--- Start of Given information ---

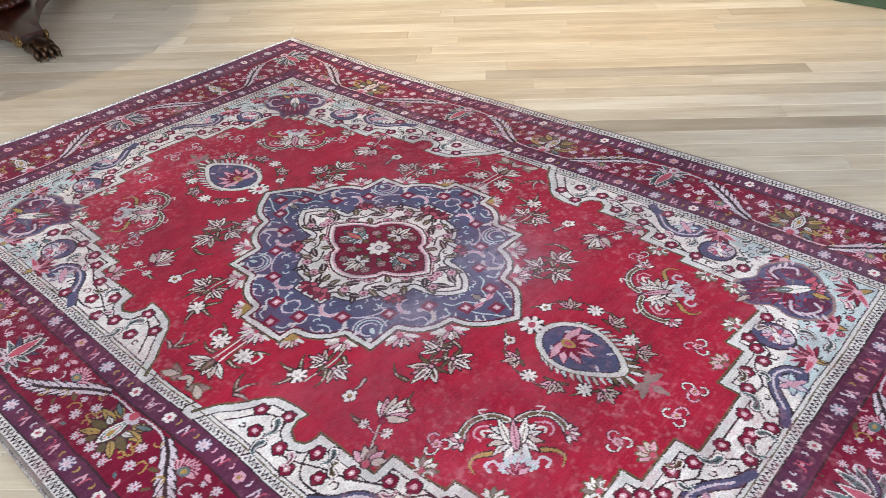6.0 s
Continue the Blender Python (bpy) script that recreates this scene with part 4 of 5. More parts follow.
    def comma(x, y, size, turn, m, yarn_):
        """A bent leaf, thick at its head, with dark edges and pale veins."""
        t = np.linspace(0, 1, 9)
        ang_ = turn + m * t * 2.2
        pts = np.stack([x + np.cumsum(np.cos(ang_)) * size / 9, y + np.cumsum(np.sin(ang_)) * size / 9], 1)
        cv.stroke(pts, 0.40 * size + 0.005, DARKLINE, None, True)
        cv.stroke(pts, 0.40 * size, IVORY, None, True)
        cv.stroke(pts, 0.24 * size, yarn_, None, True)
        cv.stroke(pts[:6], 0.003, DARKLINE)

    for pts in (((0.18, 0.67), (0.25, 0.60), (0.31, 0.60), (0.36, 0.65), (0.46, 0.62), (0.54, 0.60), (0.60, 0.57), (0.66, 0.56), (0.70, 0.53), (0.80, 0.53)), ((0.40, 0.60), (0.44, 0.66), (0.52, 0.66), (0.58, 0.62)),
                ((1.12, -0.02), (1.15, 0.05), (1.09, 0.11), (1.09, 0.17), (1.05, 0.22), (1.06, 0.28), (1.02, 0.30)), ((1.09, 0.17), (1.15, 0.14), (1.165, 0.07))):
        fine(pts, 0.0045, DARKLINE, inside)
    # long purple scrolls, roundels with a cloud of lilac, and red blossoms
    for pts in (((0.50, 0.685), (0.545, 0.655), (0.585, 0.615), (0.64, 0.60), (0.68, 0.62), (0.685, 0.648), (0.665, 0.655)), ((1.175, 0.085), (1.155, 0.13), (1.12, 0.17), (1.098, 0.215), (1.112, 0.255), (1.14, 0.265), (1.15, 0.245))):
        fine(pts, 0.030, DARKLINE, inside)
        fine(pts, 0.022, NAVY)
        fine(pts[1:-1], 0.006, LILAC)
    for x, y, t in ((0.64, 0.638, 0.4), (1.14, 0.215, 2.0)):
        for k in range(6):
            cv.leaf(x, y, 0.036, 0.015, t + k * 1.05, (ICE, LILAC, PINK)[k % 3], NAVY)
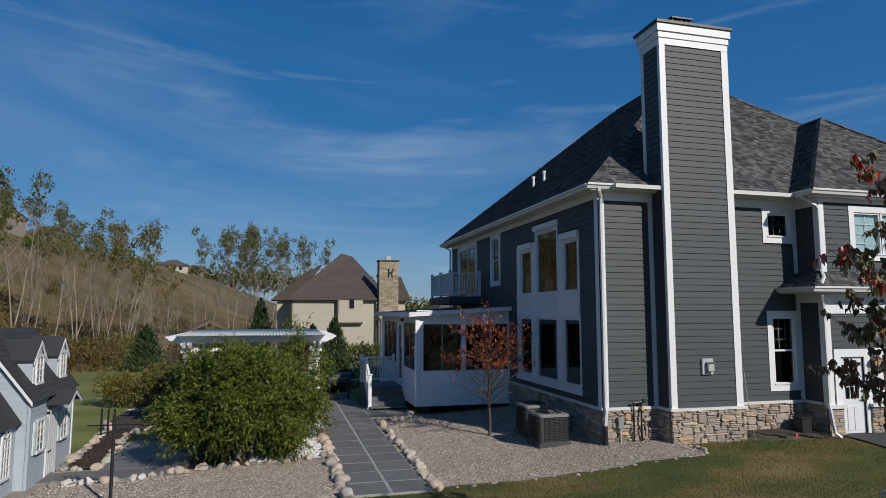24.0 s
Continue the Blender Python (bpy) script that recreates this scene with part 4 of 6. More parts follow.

--- End of Given information ---

== Problem description ==
Make a verbatim copy of all the entries and strip out the pictures.

== Reply to the exercise ==
6.0 s
Continue the Blender Python (bpy) script that recreates this scene with part 4 of 5. More parts follow.
    def comma(x, y, size, turn, m, yarn_):
        """A bent leaf, thick at its head, with dark edges and pale veins."""
        t = np.linspace(0, 1, 9)
        ang_ = turn + m * t * 2.2
        pts = np.stack([x + np.cumsum(np.cos(ang_)) * size / 9, y + np.cumsum(np.sin(ang_)) * size / 9], 1)
        cv.stroke(pts, 0.40 * size + 0.005, DARKLINE, None, True)
        cv.stroke(pts, 0.40 * size, IVORY, None, True)
        cv.stroke(pts, 0.24 * size, yarn_, None, True)
        cv.stroke(pts[:6], 0.003, DARKLINE)

    for pts in (((0.18, 0.67), (0.25, 0.60), (0.31, 0.60), (0.36, 0.65), (0.46, 0.62), (0.54, 0.60), (0.60, 0.57), (0.66, 0.56), (0.70, 0.53), (0.80, 0.53)), ((0.40, 0.60), (0.44, 0.66), (0.52, 0.66), (0.58, 0.62)),
                ((1.12, -0.02), (1.15, 0.05), (1.09, 0.11), (1.09, 0.17), (1.05, 0.22), (1.06, 0.28), (1.02, 0.30)), ((1.09, 0.17), (1.15, 0.14), (1.165, 0.07))):
        fine(pts, 0.0045, DARKLINE, inside)
    # long purple scrolls, roundels with a cloud of lilac, and red blossoms
    for pts in (((0.50, 0.685), (0.545, 0.655), (0.585, 0.615), (0.64, 0.60), (0.68, 0.62), (0.685, 0.648), (0.665, 0.655)), ((1.175, 0.085), (1.155, 0.13), (1.12, 0.17), (1.098, 0.215), (1.112, 0.255), (1.14, 0.265), (1.15, 0.245))):
        fine(pts, 0.030, DARKLINE, inside)
        fine(pts, 0.022, NAVY)
        fine(pts[1:-1], 0.006, LILAC)
    for x, y, t in ((0.64, 0.638, 0.4), (1.14, 0.215, 2.0)):
        for k in range(6):
            cv.leaf(x, y, 0.036, 0.015, t + k * 1.05, (ICE, LILAC, PINK)[k % 3], NAVY)
24.0 s
Continue the Blender Python (bpy) script that recreates this scene with part 4 of 6. More parts follow.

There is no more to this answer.